Data section →
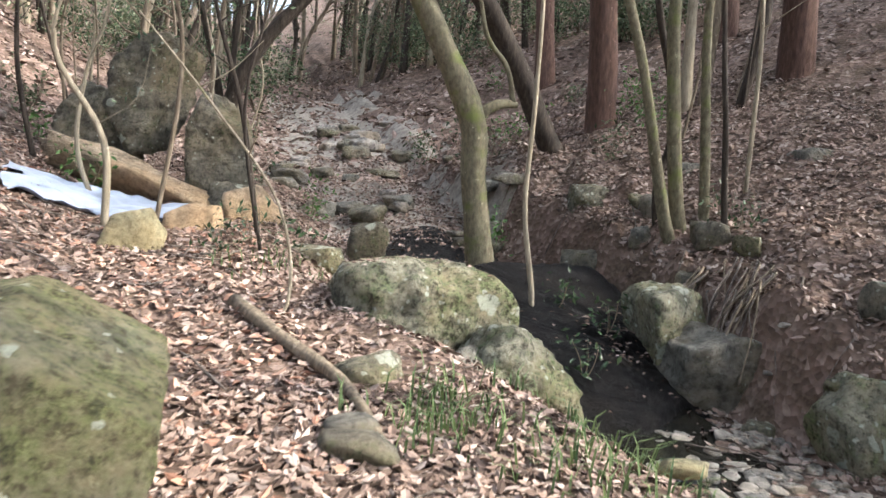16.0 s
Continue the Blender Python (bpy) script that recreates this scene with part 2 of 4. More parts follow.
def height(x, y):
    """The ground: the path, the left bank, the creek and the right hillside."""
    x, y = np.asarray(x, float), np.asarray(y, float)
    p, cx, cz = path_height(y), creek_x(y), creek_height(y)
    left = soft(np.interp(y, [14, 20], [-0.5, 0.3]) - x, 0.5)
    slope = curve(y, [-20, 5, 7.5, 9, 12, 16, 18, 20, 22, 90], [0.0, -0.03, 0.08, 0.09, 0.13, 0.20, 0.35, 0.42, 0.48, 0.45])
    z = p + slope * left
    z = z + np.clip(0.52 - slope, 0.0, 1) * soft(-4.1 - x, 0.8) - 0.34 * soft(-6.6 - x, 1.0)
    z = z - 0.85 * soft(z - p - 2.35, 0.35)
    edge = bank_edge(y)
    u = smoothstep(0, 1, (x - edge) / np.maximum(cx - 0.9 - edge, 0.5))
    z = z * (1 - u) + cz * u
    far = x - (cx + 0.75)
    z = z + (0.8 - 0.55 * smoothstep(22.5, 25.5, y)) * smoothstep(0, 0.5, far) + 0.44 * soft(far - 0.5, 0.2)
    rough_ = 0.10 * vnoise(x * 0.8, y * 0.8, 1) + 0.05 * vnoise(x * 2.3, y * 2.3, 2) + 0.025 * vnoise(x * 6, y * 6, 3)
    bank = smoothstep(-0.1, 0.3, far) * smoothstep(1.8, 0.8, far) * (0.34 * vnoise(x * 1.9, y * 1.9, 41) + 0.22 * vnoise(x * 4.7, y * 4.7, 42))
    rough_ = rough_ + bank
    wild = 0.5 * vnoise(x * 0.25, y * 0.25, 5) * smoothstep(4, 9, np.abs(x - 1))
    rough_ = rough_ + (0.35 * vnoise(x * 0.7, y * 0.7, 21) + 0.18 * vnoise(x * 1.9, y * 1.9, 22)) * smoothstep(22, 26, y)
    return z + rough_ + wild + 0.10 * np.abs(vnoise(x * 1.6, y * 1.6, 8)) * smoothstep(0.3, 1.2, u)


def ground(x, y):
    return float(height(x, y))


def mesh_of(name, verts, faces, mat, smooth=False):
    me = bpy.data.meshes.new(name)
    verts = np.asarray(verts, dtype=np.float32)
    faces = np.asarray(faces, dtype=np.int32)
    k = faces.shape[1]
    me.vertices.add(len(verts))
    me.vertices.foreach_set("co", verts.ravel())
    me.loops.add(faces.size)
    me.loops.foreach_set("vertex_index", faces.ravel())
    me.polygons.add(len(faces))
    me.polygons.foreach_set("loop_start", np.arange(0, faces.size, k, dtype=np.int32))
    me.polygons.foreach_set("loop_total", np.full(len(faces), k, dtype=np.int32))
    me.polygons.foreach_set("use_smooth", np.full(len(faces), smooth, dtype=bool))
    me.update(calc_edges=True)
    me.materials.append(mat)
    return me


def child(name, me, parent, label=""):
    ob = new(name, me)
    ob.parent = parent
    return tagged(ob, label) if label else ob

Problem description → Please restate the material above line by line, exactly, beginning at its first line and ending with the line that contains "return float(height(x, y))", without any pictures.

Task answer →
16.0 s
Continue the Blender Python (bpy) script that recreates this scene with part 2 of 4. More parts follow.
def height(x, y):
    """The ground: the path, the left bank, the creek and the right hillside."""
    x, y = np.asarray(x, float), np.asarray(y, float)
    p, cx, cz = path_height(y), creek_x(y), creek_height(y)
    left = soft(np.interp(y, [14, 20], [-0.5, 0.3]) - x, 0.5)
    slope = curve(y, [-20, 5, 7.5, 9, 12, 16, 18, 20, 22, 90], [0.0, -0.03, 0.08, 0.09, 0.13, 0.20, 0.35, 0.42, 0.48, 0.45])
    z = p + slope * left
    z = z + np.clip(0.52 - slope, 0.0, 1) * soft(-4.1 - x, 0.8) - 0.34 * soft(-6.6 - x, 1.0)
    z = z - 0.85 * soft(z - p - 2.35, 0.35)
    edge = bank_edge(y)
    u = smoothstep(0, 1, (x - edge) / np.maximum(cx - 0.9 - edge, 0.5))
    z = z * (1 - u) + cz * u
    far = x - (cx + 0.75)
    z = z + (0.8 - 0.55 * smoothstep(22.5, 25.5, y)) * smoothstep(0, 0.5, far) + 0.44 * soft(far - 0.5, 0.2)
    rough_ = 0.10 * vnoise(x * 0.8, y * 0.8, 1) + 0.05 * vnoise(x * 2.3, y * 2.3, 2) + 0.025 * vnoise(x * 6, y * 6, 3)
    bank = smoothstep(-0.1, 0.3, far) * smoothstep(1.8, 0.8, far) * (0.34 * vnoise(x * 1.9, y * 1.9, 41) + 0.22 * vnoise(x * 4.7, y * 4.7, 42))
    rough_ = rough_ + bank
    wild = 0.5 * vnoise(x * 0.25, y * 0.25, 5) * smoothstep(4, 9, np.abs(x - 1))
    rough_ = rough_ + (0.35 * vnoise(x * 0.7, y * 0.7, 21) + 0.18 * vnoise(x * 1.9, y * 1.9, 22)) * smoothstep(22, 26, y)
    return z + rough_ + wild + 0.10 * np.abs(vnoise(x * 1.6, y * 1.6, 8)) * smoothstep(0.3, 1.2, u)


def ground(x, y):
    return float(height(x, y))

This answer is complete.